Em evento na sede da OEA, Organização dos Estados Americanos, em Washington, o ministro da justiça José Eduardo Cardozo, afirmou que a 'apologia à violência' em esportes e videogames alimenta a criminalidade no Brasil. "A violência é hoje cultivada e aplaudida, seja em esportes ou jogos de crianças pequenas", disse Cardozo, demonstrando absoluta falta de intimidade com o tema, ao menos no que se refere ao entretenimento digital.
Não se ouvia opinião obtusa e contundente do gênero de uma autoridade de governo brasileiro desde as infelizes declartações de Marta Suplicy, para quem os games 'não são Cultura'. A fala de Cardozo expõe mais uma vez o desconhecimento dos representantes do país em relação à Cultura de Games e a leviandade com que professam suas ideologias retrógradas e em descompasso com a cultura digital.
“O vídeo game é uma nova mídia que ajudou a revolucionar a maneira como lidávamos com o computador, desenvolveu nossa cognição […] nossa percepção físico-espacial e ampliou a relação dos indivíduos com os meios digitais”, explicou o professor Alan Richard da Luz em seu livro Vídeo Games – História, Linguagem e Expressão Gráfica, de 2011. O autor não está só em sua visão sobre o caráter transformador dessa linguagem, como indica a opinião dos autores Lawrence Kutner e Cheryl K. Olson no livro Grand Theft Childhood. Em 2008, os pesquisadores atestavam: “uma descoberta encorajadora foi [ver] o quão sofisticada é a compreensão dos garotos em idade escolar em relação aos jogos violentos. Eles se agradavam de jogar com os ‘Caras Maus’, sem querer ser um deles”.
O ministro citou um 'especialista' que teria afirmado nunca ter visto um game em que o vencedor é quem salva vidas, "pois o vencedor é sempre quem mata", ressaltando a ignorância em relação a projetos como Minecraft, LittleBigPlanet e Journey ou apostas indies mais recentes como Ori and the Blind Forest e Valiant Hearts: The Great War, para ficar em apenas alguns exemplos.

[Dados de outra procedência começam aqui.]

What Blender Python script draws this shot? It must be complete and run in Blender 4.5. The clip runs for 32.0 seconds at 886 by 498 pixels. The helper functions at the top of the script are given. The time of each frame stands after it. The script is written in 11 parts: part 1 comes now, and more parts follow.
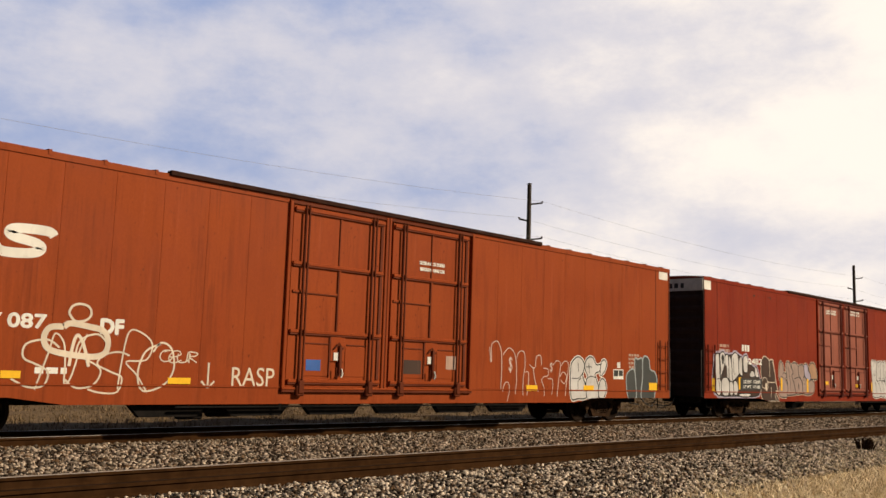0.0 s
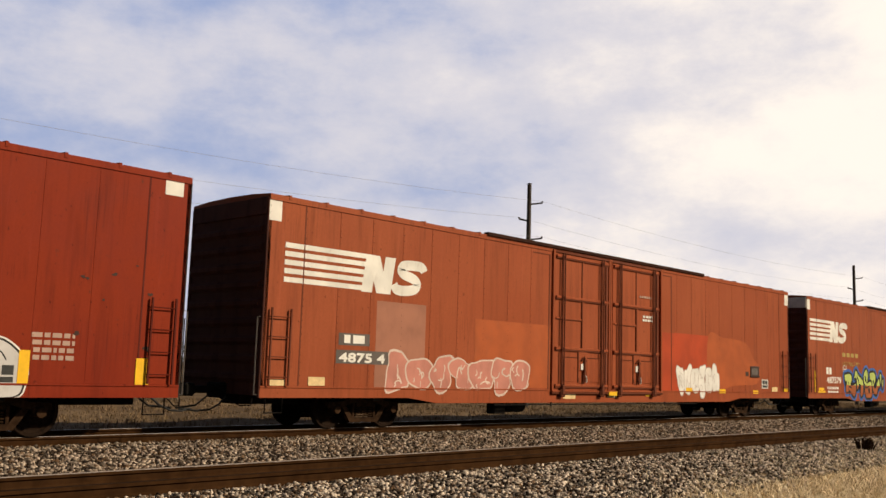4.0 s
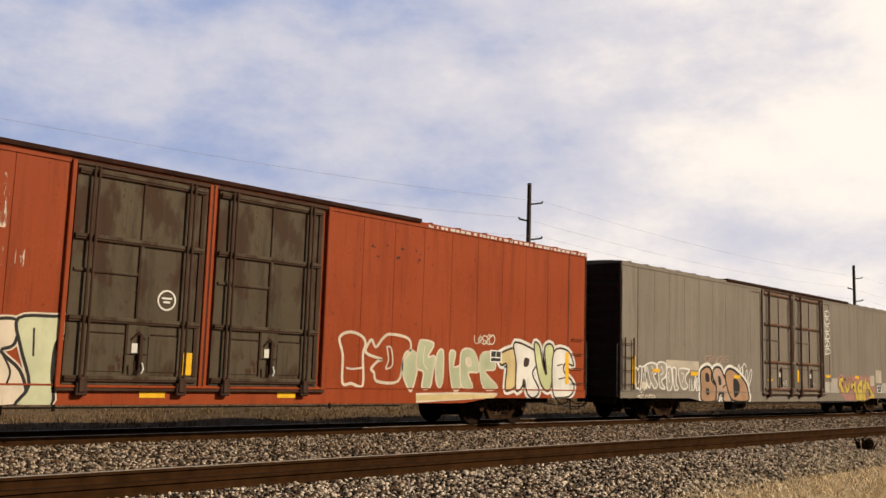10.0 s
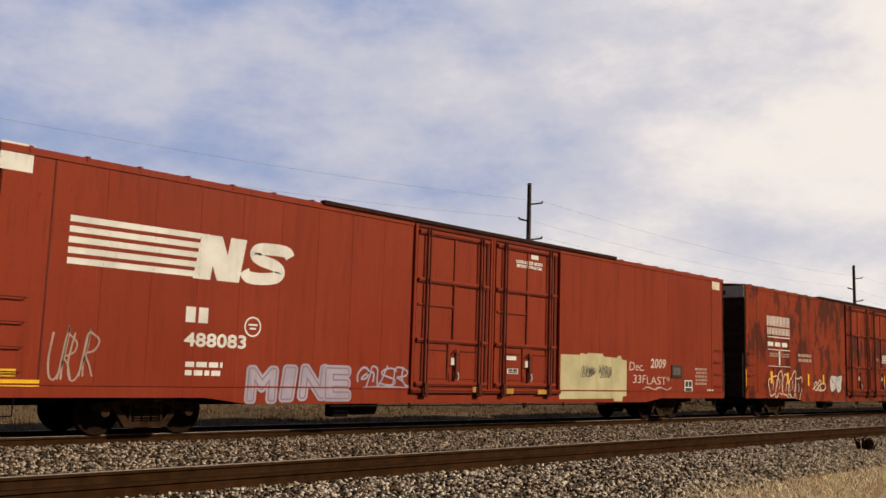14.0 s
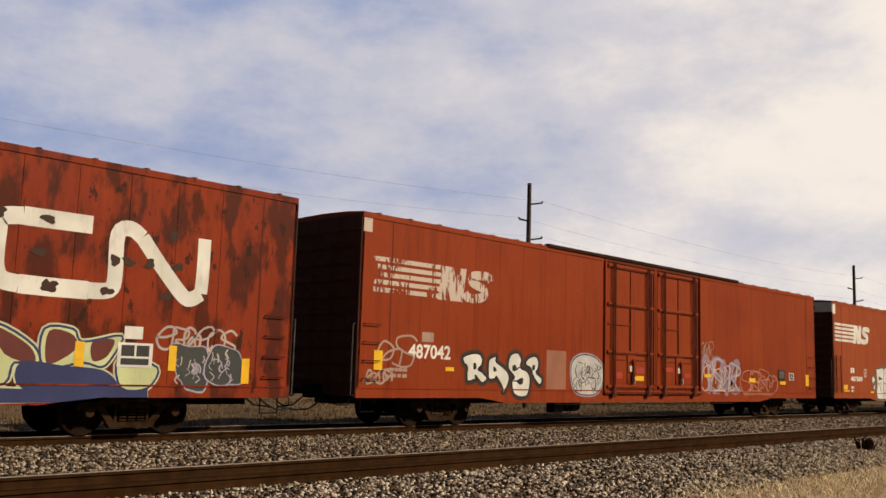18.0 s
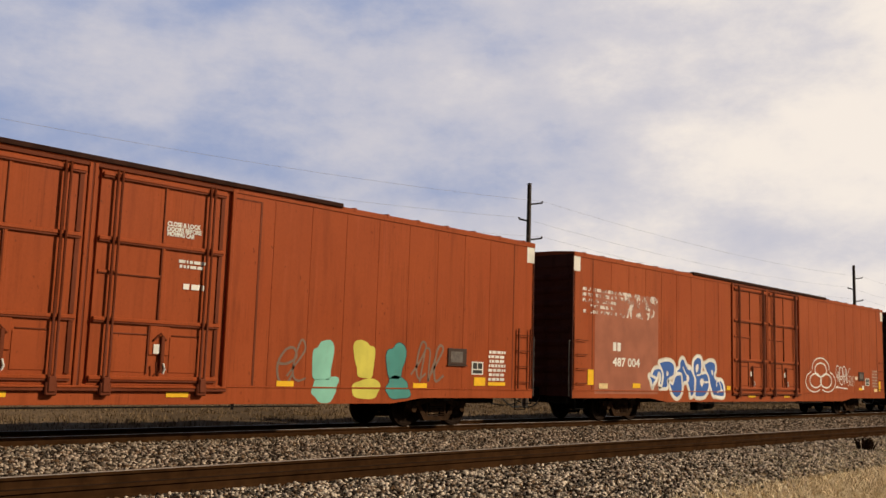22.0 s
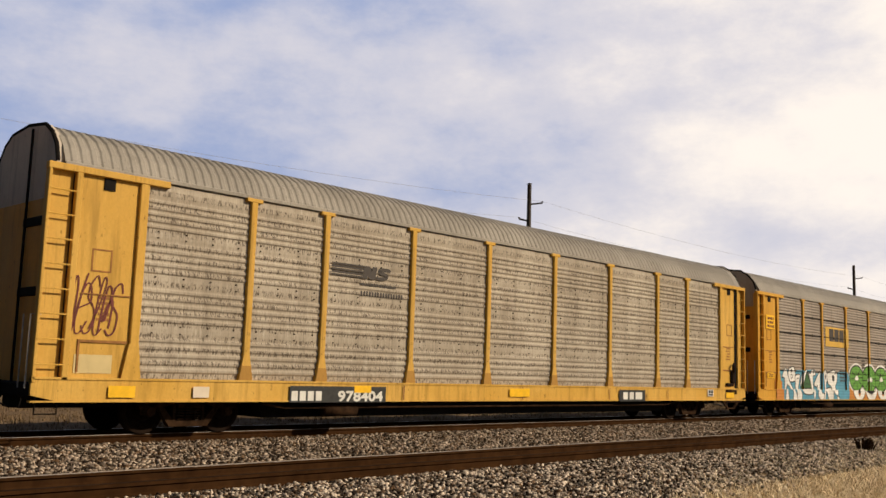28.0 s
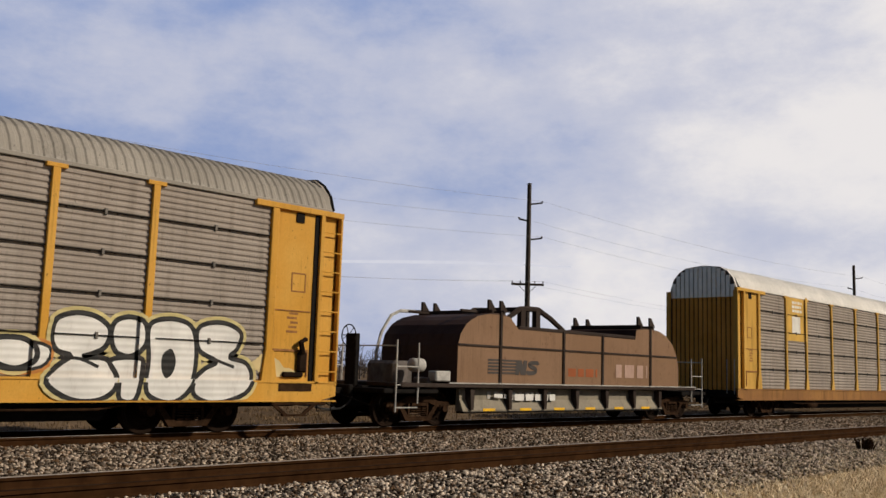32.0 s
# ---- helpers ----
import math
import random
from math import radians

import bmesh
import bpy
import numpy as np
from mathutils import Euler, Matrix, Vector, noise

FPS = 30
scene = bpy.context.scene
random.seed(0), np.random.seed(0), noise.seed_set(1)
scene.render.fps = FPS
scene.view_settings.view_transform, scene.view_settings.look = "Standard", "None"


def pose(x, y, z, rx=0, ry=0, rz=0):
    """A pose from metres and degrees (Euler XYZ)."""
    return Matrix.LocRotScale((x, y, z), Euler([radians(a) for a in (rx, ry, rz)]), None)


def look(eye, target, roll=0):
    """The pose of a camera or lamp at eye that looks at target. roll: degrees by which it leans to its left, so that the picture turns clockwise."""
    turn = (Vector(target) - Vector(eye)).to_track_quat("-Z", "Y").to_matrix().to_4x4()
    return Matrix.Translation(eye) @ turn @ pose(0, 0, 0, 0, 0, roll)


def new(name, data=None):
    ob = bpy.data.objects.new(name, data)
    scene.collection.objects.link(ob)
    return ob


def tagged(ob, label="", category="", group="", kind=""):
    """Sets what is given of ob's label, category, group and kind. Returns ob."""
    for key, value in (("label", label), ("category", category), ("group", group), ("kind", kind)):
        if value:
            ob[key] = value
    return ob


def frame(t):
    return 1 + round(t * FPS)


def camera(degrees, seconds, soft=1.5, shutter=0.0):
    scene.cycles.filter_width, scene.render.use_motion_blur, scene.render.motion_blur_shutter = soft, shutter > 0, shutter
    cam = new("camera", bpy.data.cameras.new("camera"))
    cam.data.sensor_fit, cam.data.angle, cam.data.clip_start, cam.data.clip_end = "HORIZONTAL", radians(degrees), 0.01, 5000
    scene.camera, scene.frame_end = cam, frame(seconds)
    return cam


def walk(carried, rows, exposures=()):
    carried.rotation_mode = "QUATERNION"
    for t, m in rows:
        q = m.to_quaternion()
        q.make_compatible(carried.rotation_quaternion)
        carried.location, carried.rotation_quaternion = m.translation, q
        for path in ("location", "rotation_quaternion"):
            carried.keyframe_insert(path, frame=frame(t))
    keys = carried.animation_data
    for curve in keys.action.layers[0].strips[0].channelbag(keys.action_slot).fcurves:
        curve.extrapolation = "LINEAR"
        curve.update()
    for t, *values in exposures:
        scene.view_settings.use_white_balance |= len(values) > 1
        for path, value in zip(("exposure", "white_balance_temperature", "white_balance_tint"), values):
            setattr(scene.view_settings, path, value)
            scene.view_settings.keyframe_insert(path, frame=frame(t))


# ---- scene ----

É lamentável que nossas autoridades se sintam a vontade para expor seus preconceitos e falta de visão com as premissas de um futuro digital sem qualquer esforço para atualizar seus conhecimentos sobre um assunto tão importante e delicado.
A reportagem da BBC, que apresentou as ponderações do ministro, teve o cuidado de comunicar que um estudo recente da American Psychological Association concluiu que games violentos podem, eventualmente, estimular comportamentos agressivos em usuários. O artigo acadêmico evidenciava, no entanto, não ter encontrado indícios indicando que tais jogos estimulem atos criminosos.
Vale lembrar que recente pesquisa da Universidade de Oxford confirmou que games não levam à violência, comprovando outro estudo, de 2013, de Christopher Ferguson e Cheryl Olson. Os estudiosos corroboram a avaliação que os games não tornam os adolescentes mais agressivos. Outra análise, com duração de 10 anos e 11 mil crianças entrevistas, publicada em 2013 no British Medical Journal, não encontrou quaisquer evidências de efeitos nocivos dos games no comportamento dos jovens.
É um bom momento para uma reflexão mais ampla de tais personalidades, imbuindo-se de informações atualizadas e, no mínimo, melhores assessores, capazes de evitar gafes do gênero. Melhor sorte ao ministro (e aos games) nas futuras abordagens sobre o assunto.